* Start *

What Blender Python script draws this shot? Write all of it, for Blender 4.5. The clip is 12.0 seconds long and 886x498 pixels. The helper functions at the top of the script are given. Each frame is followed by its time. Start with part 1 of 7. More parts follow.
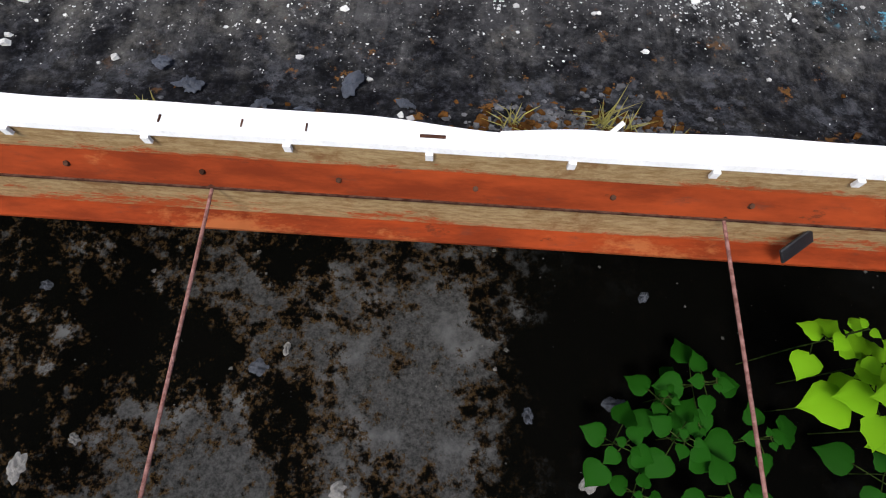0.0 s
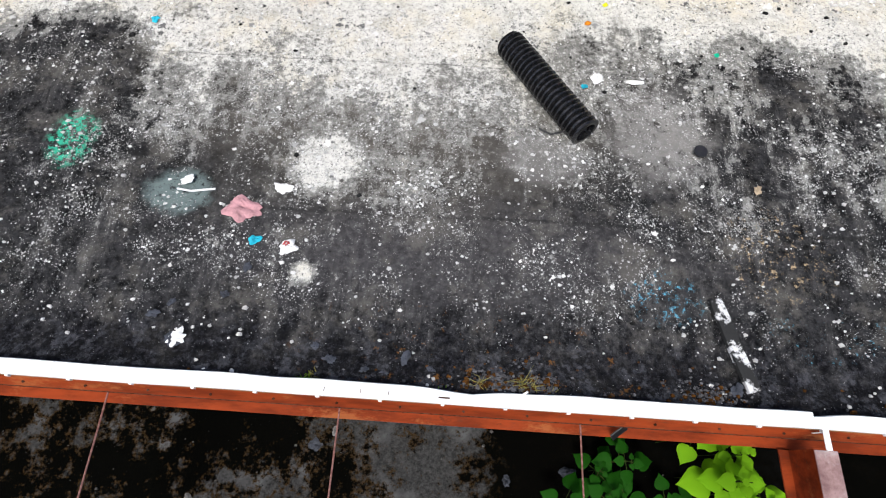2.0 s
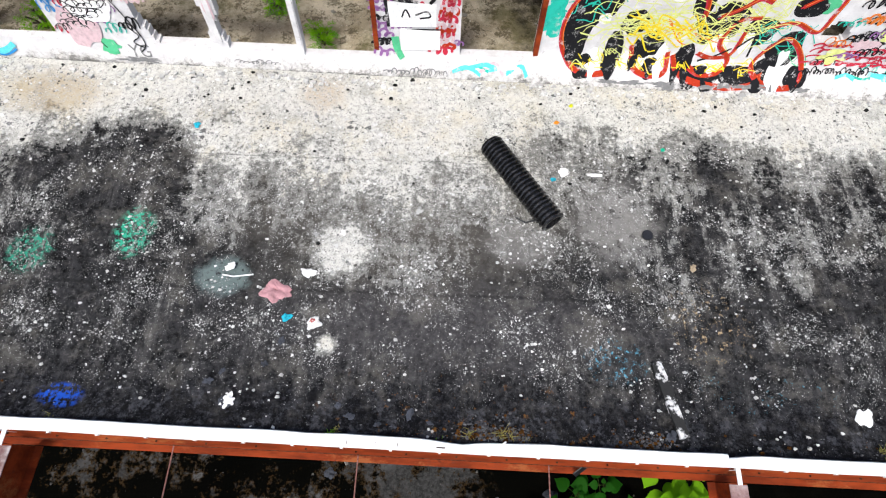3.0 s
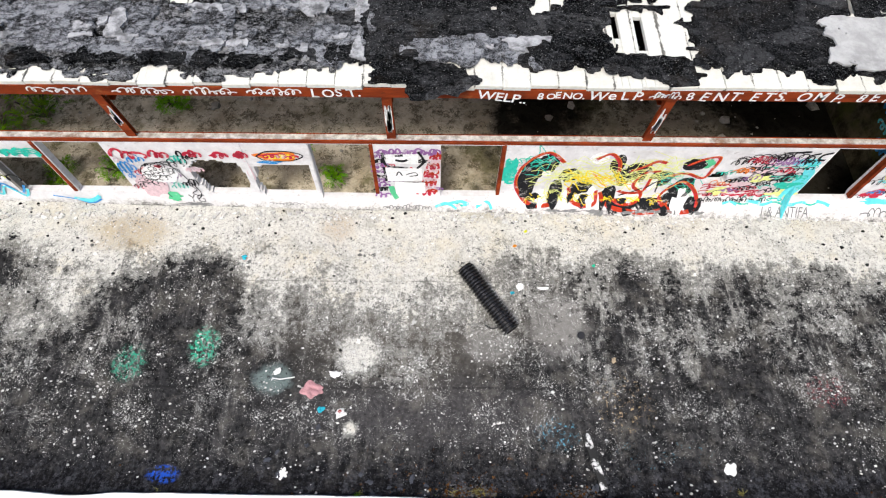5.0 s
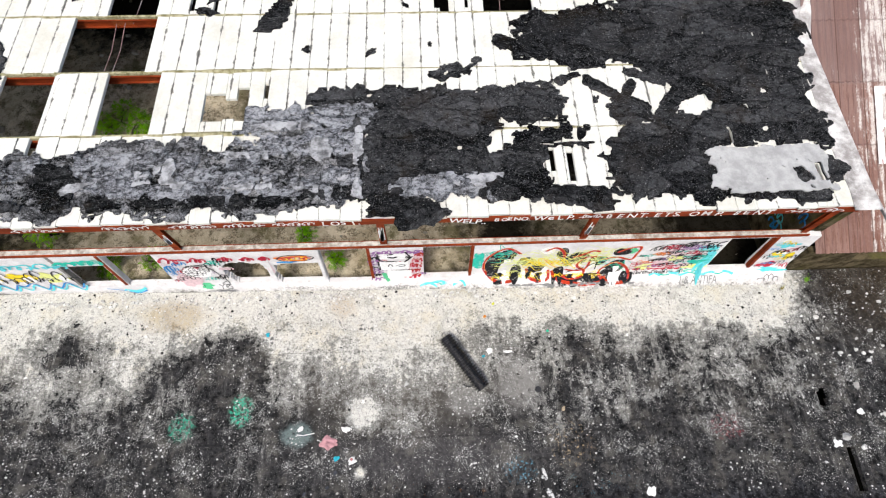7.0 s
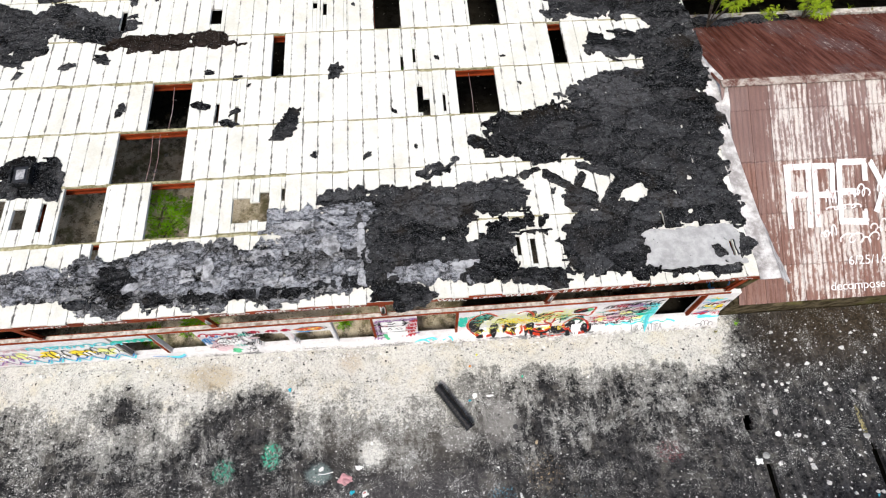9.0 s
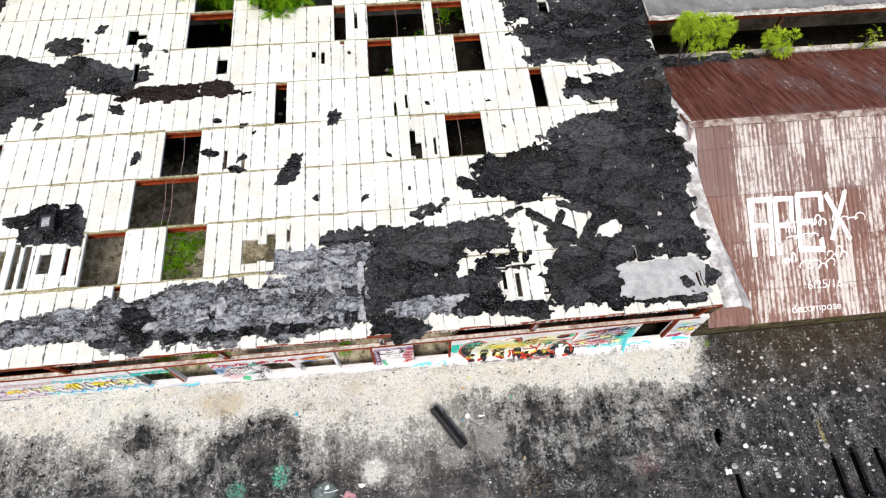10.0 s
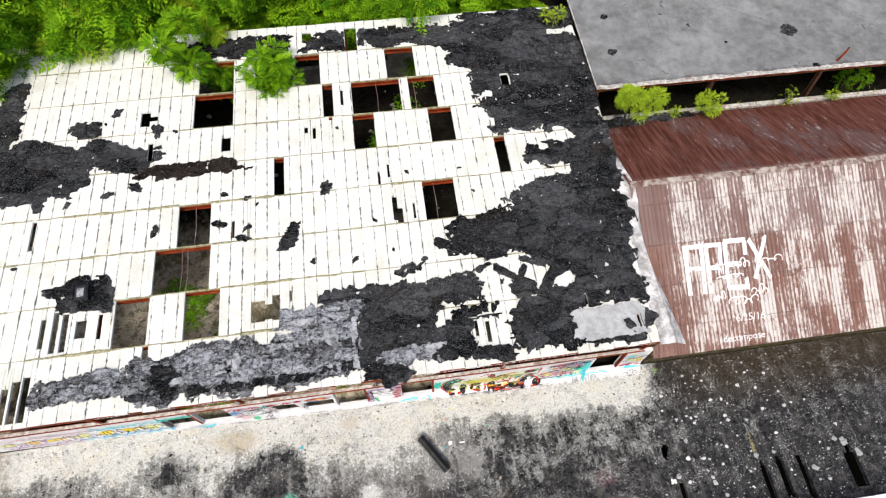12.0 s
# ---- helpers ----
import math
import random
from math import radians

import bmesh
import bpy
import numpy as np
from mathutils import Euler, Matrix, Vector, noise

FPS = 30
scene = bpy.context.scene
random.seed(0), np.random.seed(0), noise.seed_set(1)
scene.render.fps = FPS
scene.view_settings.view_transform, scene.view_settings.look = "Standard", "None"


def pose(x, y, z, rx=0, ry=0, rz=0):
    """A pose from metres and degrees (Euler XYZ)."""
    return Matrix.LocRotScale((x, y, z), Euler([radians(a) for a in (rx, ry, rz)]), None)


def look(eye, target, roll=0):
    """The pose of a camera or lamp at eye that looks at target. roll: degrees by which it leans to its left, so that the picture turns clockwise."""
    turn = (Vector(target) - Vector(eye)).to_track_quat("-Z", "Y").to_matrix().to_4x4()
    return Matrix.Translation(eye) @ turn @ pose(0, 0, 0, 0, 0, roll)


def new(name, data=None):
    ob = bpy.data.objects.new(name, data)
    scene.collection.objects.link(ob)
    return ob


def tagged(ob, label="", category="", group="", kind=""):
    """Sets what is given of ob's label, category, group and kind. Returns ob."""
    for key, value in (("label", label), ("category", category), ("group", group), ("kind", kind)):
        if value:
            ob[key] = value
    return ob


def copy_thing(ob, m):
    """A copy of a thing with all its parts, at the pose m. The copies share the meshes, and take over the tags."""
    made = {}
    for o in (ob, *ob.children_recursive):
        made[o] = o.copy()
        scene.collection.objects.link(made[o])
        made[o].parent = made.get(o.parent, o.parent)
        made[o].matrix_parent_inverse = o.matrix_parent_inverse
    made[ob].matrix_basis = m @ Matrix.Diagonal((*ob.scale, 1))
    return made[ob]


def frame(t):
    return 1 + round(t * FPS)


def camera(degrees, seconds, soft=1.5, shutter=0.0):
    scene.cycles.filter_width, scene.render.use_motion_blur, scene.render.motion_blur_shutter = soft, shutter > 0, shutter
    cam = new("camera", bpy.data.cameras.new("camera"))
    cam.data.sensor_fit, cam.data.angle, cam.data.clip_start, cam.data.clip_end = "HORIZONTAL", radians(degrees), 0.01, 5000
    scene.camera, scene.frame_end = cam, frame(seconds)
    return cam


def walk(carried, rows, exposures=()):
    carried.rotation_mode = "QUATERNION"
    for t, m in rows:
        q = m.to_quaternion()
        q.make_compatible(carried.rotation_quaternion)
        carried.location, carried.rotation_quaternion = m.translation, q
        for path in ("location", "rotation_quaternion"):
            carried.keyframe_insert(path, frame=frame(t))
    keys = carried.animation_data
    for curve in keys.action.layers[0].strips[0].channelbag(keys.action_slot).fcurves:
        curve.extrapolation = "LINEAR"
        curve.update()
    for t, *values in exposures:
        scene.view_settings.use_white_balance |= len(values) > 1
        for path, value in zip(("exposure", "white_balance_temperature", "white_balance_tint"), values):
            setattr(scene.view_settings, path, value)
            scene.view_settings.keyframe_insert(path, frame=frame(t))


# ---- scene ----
cam = camera(82.0, 12.0, soft=1.15)
PATH = [
    (0, (0.000, -0.127, 1.839), (-0.008, 0.590, -0.028), 2.40),
    (0.5, (-0.014, 0.020, 2.579), (-0.025, 0.748, 0.716), 2.43),
    (1, (-0.067, 0.167, 3.307), (-0.072, 0.907, 1.449), 2.86),
    (1.5, (-0.099, 0.309, 4.042), (-0.108, 1.062, 2.190), 2.57),
    (2, (-0.115, 0.448, 4.784), (-0.130, 1.221, 2.939), 2.02),
    (2.5, (-0.118, 0.590, 5.532), (-0.131, 1.377, 3.693), 1.83),
    (3, (-0.111, 0.735, 6.285), (-0.118, 1.533, 4.452), 1.77),
    (5, (-0.032, 1.386, 9.345), (-0.014, 2.199, 7.518), 1.57),
    (5.5, (-0.008, 1.570, 10.120), (0.022, 2.382, 8.293), 1.87),
    (6, (0.015, 1.762, 10.897), (0.061, 2.569, 9.068), 2.46),
    (6.5, (0.037, 1.962, 11.676), (0.095, 2.759, 9.843), 2.78),
    (7, (0.058, 2.167, 12.458), (0.127, 2.954, 10.621), 3.00),
    (9, (0.148, 2.989, 15.592), (0.248, 3.761, 13.750), 3.08),
    (9.5, (0.180, 3.178, 16.376), (0.290, 3.953, 14.535), 3.29),
    (10, (0.219, 3.351, 17.158), (0.340, 4.131, 15.321), 3.48),
    (10.5, (0.268, 3.504, 17.939), (0.404, 4.289, 16.105), 3.91),
    (11, (0.332, 3.630, 18.719), (0.481, 4.418, 16.886), 4.29),
    (11.5, (0.412, 3.723, 19.495), (0.573, 4.515, 17.666), 4.48),
    (12, (0.514, 3.776, 20.270), (0.683, 4.573, 18.443), 4.39),
]
walk(cam, [(t, look(eye, target, roll)) for t, eye, target, roll in PATH],
     exposures=[(0.0, 0.78, 6300, 10), (2.5, 0.75, 6300, 10), (5.0, 0.72, 6530, 10), (12.0, 0.68, 6550, 10)])

# ---- daylight under a bright overcast sky ----
SUN_EL, SUN_AZ = radians(62), radians(205)
world = bpy.data.worlds.new("overcast_sky")
scene.world = world
world.use_nodes = True
wn = world.node_tree
sky = wn.nodes.new("ShaderNodeTexSky")
sky.sky_type, sky.sun_disc = "NISHITA", False
sky.sun_elevation, sky.sun_rotation = SUN_EL, SUN_AZ
sky.air_density, sky.dust_density, sky.ozone_density = 1.0, 4.0, 1.0
wn.links.new(sky.outputs[0], wn.nodes["Background"].inputs[0])
wn.nodes["Background"].inputs[1].default_value = 0.12
sun_lamp = bpy.data.lights.new("sun", "SUN")
sun_lamp.energy, sun_lamp.angle, sun_lamp.color = 1.6, radians(14), (1.0, 0.975, 0.88)
sun = new("sun", sun_lamp)
sun.matrix_world = look((0, 0, 40), (40 * -math.sin(SUN_AZ) / math.tan(SUN_EL), 40 * -math.cos(SUN_AZ) / math.tan(SUN_EL), 0))


# ---- node materials ----
class Mat:
    """A small builder of procedural node materials in world-space metres."""

    def __init__(self, name, rough=0.85, metal=0.0):
        self.m = bpy.data.materials.new(name)
        self.m.use_nodes = True
        self.t = self.m.node_tree
        self.b = self.t.nodes["Principled BSDF"]
        self.b.inputs["Roughness"].default_value = rough
        self.b.inputs["Metallic"].default_value = metal
        self.b.inputs["Specular IOR Level"].default_value = 0.5 if rough < 0.6 else (0.08 if rough < 0.8 else 0.0)
        self.pos = self.t.nodes.new("ShaderNodeNewGeometry").outputs["Position"]

    def put(self, socket, value):
        if isinstance(value, bpy.types.NodeSocket):
            self.t.links.new(value, socket)
        elif isinstance(value, (tuple, list)) and len(value) == 3 and socket.type == "RGBA":
            socket.default_value = (*value, 1)
        else:
            socket.default_value = value

    def object_space(self):
        self.pos = self.t.nodes.new("ShaderNodeTexCoord").outputs["Object"]
        return self

    def math(self, op, a, b=0.0, clamp=False):
        n = self.t.nodes.new("ShaderNodeMath")
        n.operation, n.use_clamp = op, clamp
        self.put(n.inputs[0], a), self.put(n.inputs[1], b)
        return n.outputs[0]

    def scaled(self, s, shift=(0, 0, 0)):
        n = self.t.nodes.new("ShaderNodeMapping")
        self.put(n.inputs["Vector"], self.pos)
        n.inputs["Scale"].default_value, n.inputs["Location"].default_value = s, shift
        return n.outputs[0]

    def noise(self, scale, detail=6.0, rough=0.6, stretch=(1, 1, 1), shift=(0, 0, 0)):
        n = self.t.nodes.new("ShaderNodeTexNoise")
        self.put(n.inputs["Vector"], self.scaled(stretch, shift))
        n.inputs["Scale"].default_value, n.inputs["Detail"].default_value = scale, detail
        n.inputs["Roughness"].default_value = rough
        return n.outputs["Fac"]

    def cells(self, scale, out="Distance", stretch=(1, 1, 1)):
        n = self.t.nodes.new("ShaderNodeTexVoronoi")
        self.put(n.inputs["Vector"], self.scaled(stretch))
        n.inputs["Scale"].default_value = scale
        return n.outputs[out]

    def step(self, v, lo, hi):
        n = self.t.nodes.new("ShaderNodeMapRange")
        n.interpolation_type = "SMOOTHSTEP"
        self.put(n.inputs[0], v)
        n.inputs[1].default_value, n.inputs[2].default_value = lo, hi
        return n.outputs[0]

    def mix(self, f, a, b):
        n = self.t.nodes.new("ShaderNodeMix")
        n.data_type = "RGBA"
        self.put(n.inputs["Factor"], f), self.put(n.inputs[6], a), self.put(n.inputs[7], b)
        return n.outputs[2]

    def axis(self, i):
        n = self.t.nodes.new("ShaderNodeSeparateXYZ")
        self.put(n.inputs[0], self.pos)
        return n.outputs[i]

    def spot(self, cx, cy, rx, ry, edge=0.35, ragged=0.6, scale=3.0):
        """A stain with a ragged edge: 1 inside, 0 outside."""
        n = self.t.nodes.new("ShaderNodeVectorMath")
        n.operation = "LENGTH"
        self.put(n.inputs[0], self.scaled((1 / rx, 1 / ry, 0), (-cx / rx, -cy / ry, 0)))
        r = self.math("ADD", n.outputs["Value"], self.math("MULTIPLY", self.math("SUBTRACT", self.noise(scale, 8, 0.7), 0.5), 2 * ragged))
        return self.step(r, 1 + edge, 1 - edge)

    def flakes(self, scale, bend, stretch=(1, 1, 1)):
        """Broken plates: distance to the middle, tone of the plate, distance to its rim."""
        warp = self.t.nodes.new("ShaderNodeTexNoise")
        self.put(warp.inputs["Vector"], self.pos)
        warp.inputs["Scale"].default_value, warp.inputs["Detail"].default_value = scale * 1.3, 10
        warp.inputs["Roughness"].default_value = 0.78
        move = self.t.nodes.new("ShaderNodeVectorMath")
        move.operation = "MULTIPLY_ADD"
        self.put(move.inputs[0], warp.outputs["Color"])
        move.inputs[1].default_value = (2 * bend / scale, 2 * bend / scale, 0)
        self.put(move.inputs[2], self.scaled(stretch))
        flat = self.t.nodes.new("ShaderNodeVectorMath")
        flat.operation = "MULTIPLY"
        self.put(flat.inputs[0], move.outputs[0])
        flat.inputs[1].default_value = (1, 1, 0)
        out = []
        for feature in ("F1", "DISTANCE_TO_EDGE"):
            n = self.t.nodes.new("ShaderNodeTexVoronoi")
            n.feature = feature
            self.put(n.inputs["Vector"], flat.outputs[0])
            n.inputs["Scale"].default_value = scale
            out.append(n)
        tone = self.t.nodes.new("ShaderNodeSeparateColor")
        self.put(tone.inputs[0], out[0].outputs["Color"])
        return out[0].outputs["Distance"], tone.outputs[0], out[1].outputs["Distance"]

    def rnd(self):
        return self.t.nodes.new("ShaderNodeObjectInfo").outputs["Random"]

    def island(self):
        return self.t.nodes.new("ShaderNodeNewGeometry").outputs["Random Per Island"]

    def done(self, colour, bump=None, strength=0.4, distance=0.01, rough=None):
        self.put(self.b.inputs["Base Color"], colour)
        if rough is not None:
            self.put(self.b.inputs["Roughness"], rough)
        if bump is not None:
            n = self.t.nodes.new("ShaderNodeBump")
            n.inputs["Strength"].default_value, n.inputs["Distance"].default_value = strength, distance
            self.put(n.inputs["Height"], bump)
            self.t.links.new(n.outputs[0], self.b.inputs["Normal"])
        return self.m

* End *

### Work required
Your task is to extract exactly the lines starting at the line with "for curve in" and ending at the line with "scene.view_settings.keyframe_insert(path, frame=frame(t))", including both ends, and no other lines.

### Finished answer
    for curve in keys.action.layers[0].strips[0].channelbag(keys.action_slot).fcurves:
        curve.extrapolation = "LINEAR"
        curve.update()
    for t, *values in exposures:
        scene.view_settings.use_white_balance |= len(values) > 1
        for path, value in zip(("exposure", "white_balance_temperature", "white_balance_tint"), values):
            setattr(scene.view_settings, path, value)
            scene.view_settings.keyframe_insert(path, frame=frame(t))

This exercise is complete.